As more companies adopt remote work policies, demand for office space has decreased.


According to a report by CBRE (Global Commercial Real Estate Services), the office vacancy rate in major US cities reached 18.7% in 2021, the highest level since 1993.


This shift has prompted real estate investors to explore alternative investment opportunities, such as converting office space into residential or mixed-use spaces.


This has also led to a decline in rental prices for office space, making it a difficult market for traditional commercial real estate investors.


Commercial real estate is currently experiencing the most drastic impacts, particularly in the office sector. In the first quarter of 2023, office vacancy rates hovered around 16%, compared to 11% before the pandemic.


There are simply too many offices available for rent and not enough demand.


Cities like Los Angeles are experiencing even higher vacancy rates. Vacancy rates reached a record high of 22.5% in the first quarter, up from 20.3% a year ago.


Large employers in the United States are realizing that it is no longer necessary to occupy thousands or even millions of square feet of office space.


The math is easy to do. They can increase their cash flow by eliminating these massive rent expenses while improving employee satisfaction.

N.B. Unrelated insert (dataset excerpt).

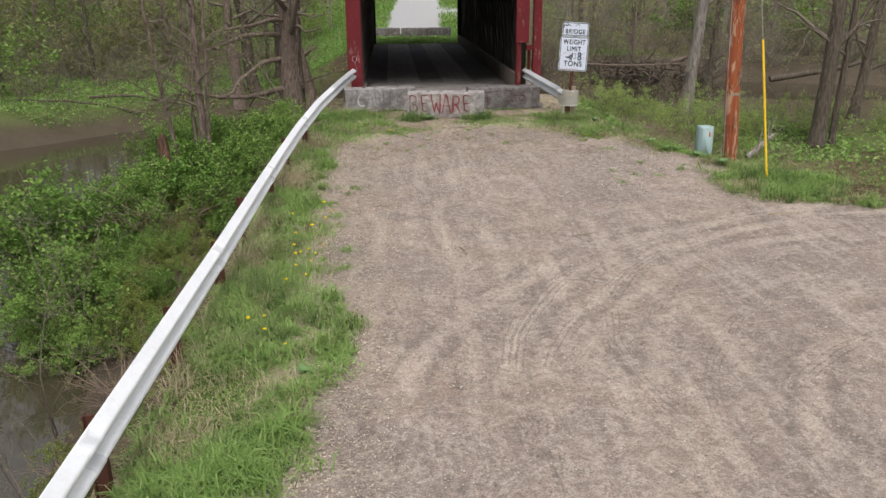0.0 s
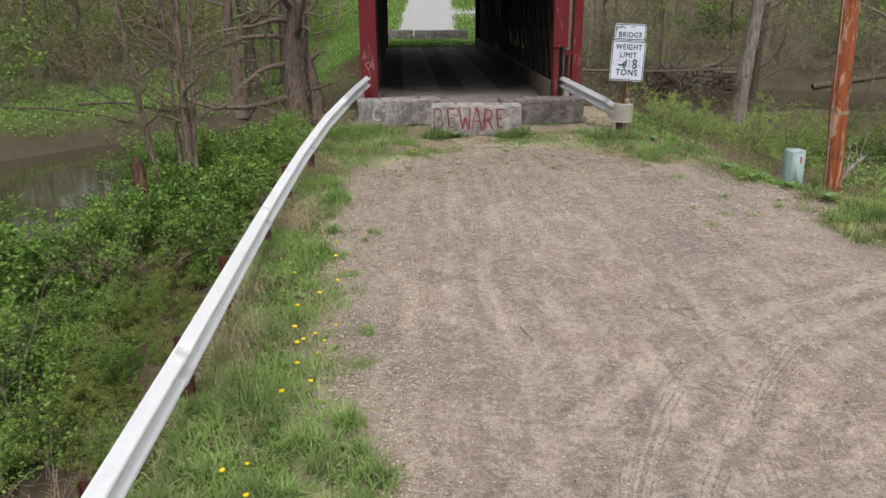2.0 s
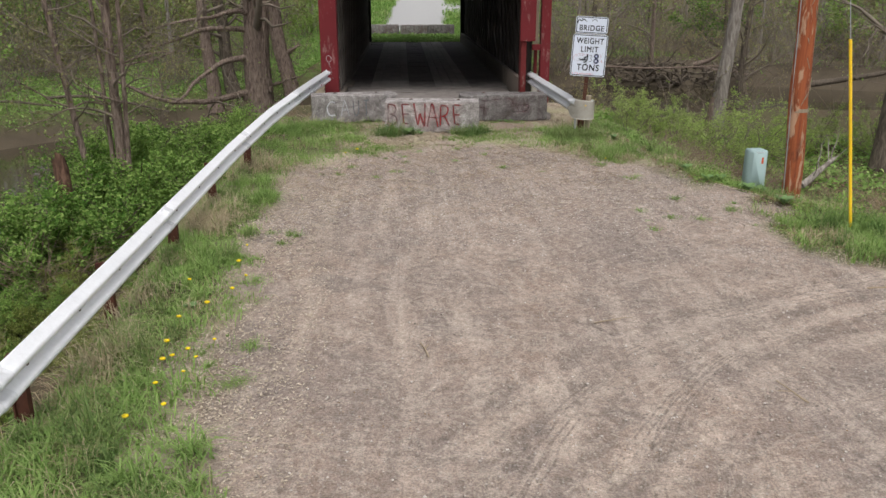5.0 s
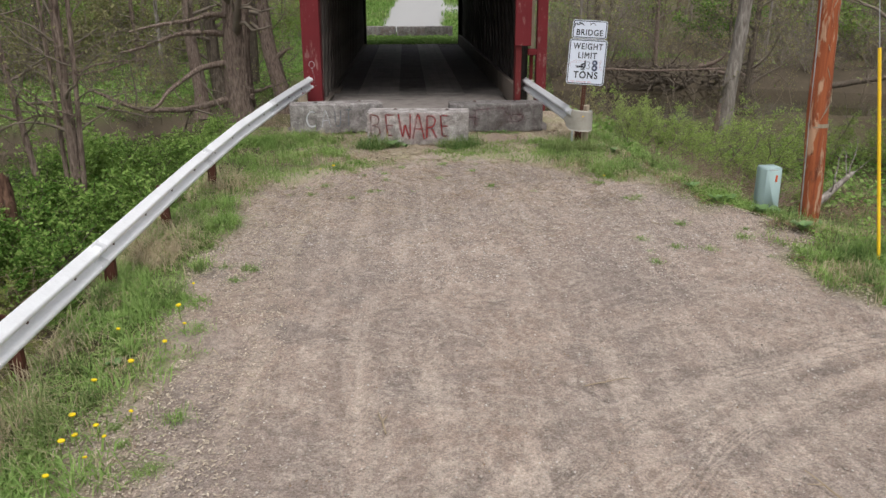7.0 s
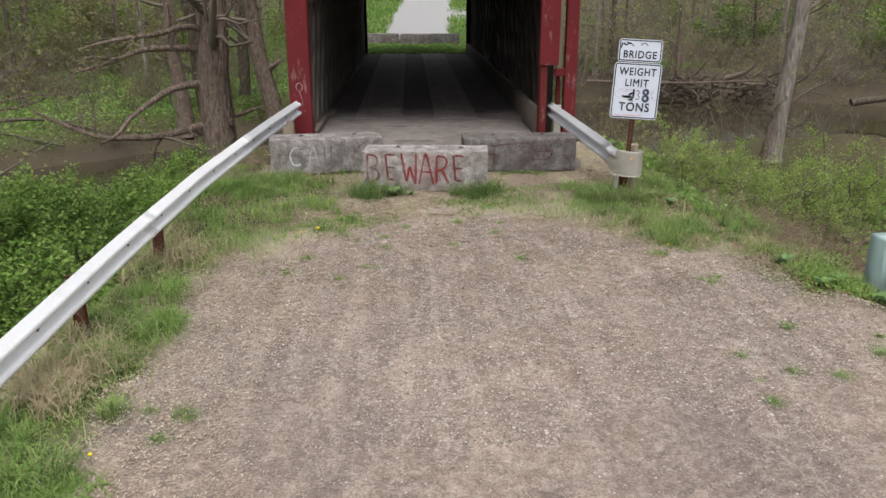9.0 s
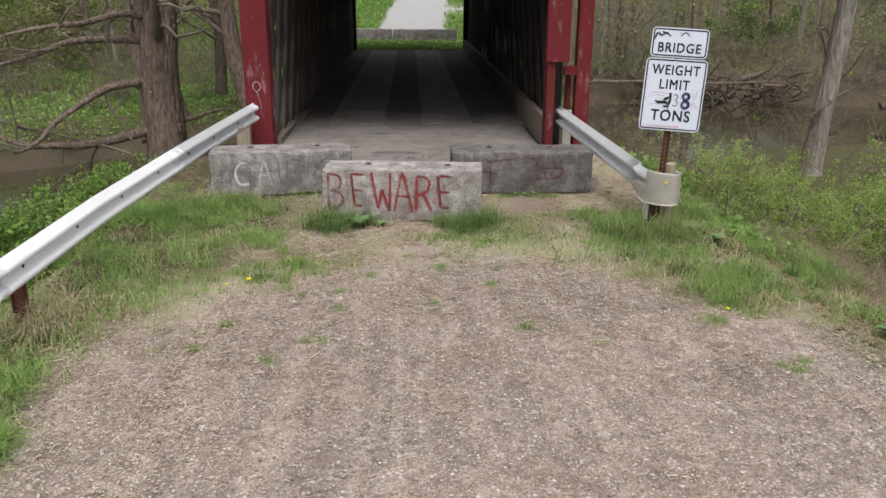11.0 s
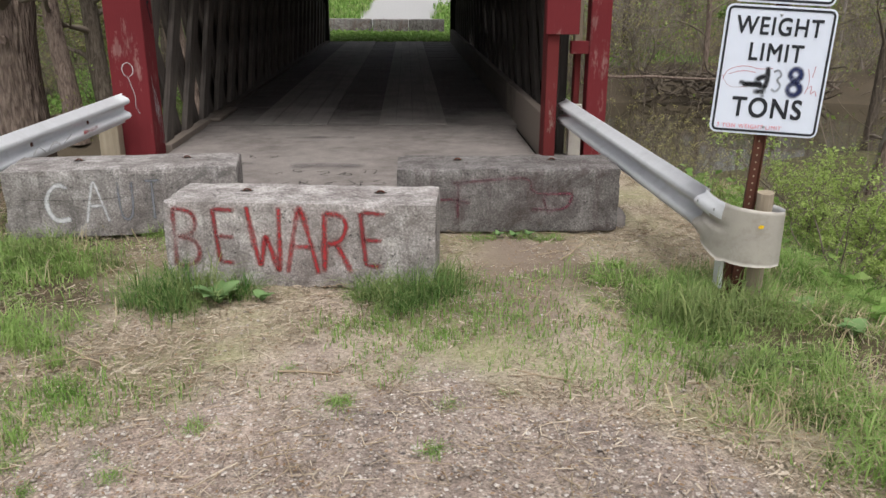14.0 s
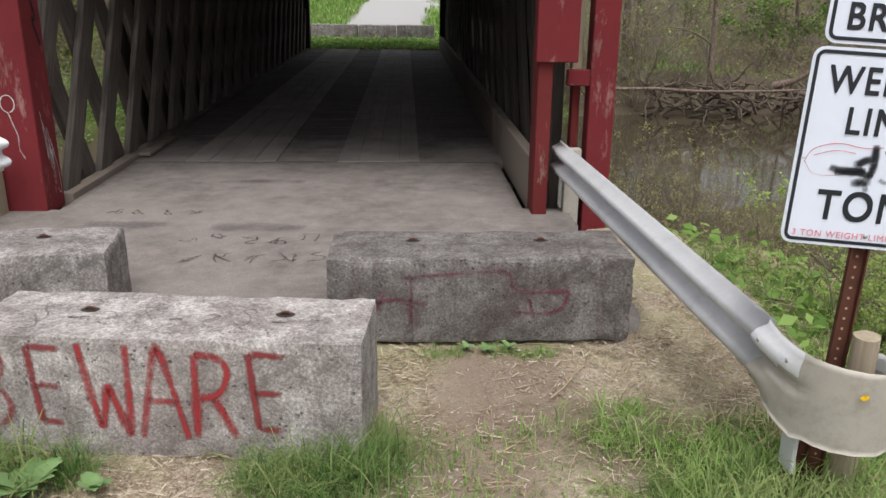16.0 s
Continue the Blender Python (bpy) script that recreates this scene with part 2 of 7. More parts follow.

This has created a painful situation for investors in large office buildings around the world.


Conclusion and future

In conclusion, remote work has brought about significant changes in the real estate industry. These are all factors that real estate investors must consider in their investment strategies.


As remote work continues to shape the way we work and live, adapting to these changes will be crucial to success in the real estate market.


People enjoy the freedom to work from wherever they want, so suburban real estate markets could continue to boom. Home offices will become a non-negotiable option in residential properties. Owners of large office buildings will face difficult decisions about what to do with these enormous assets, which could turn into long-term liabilities.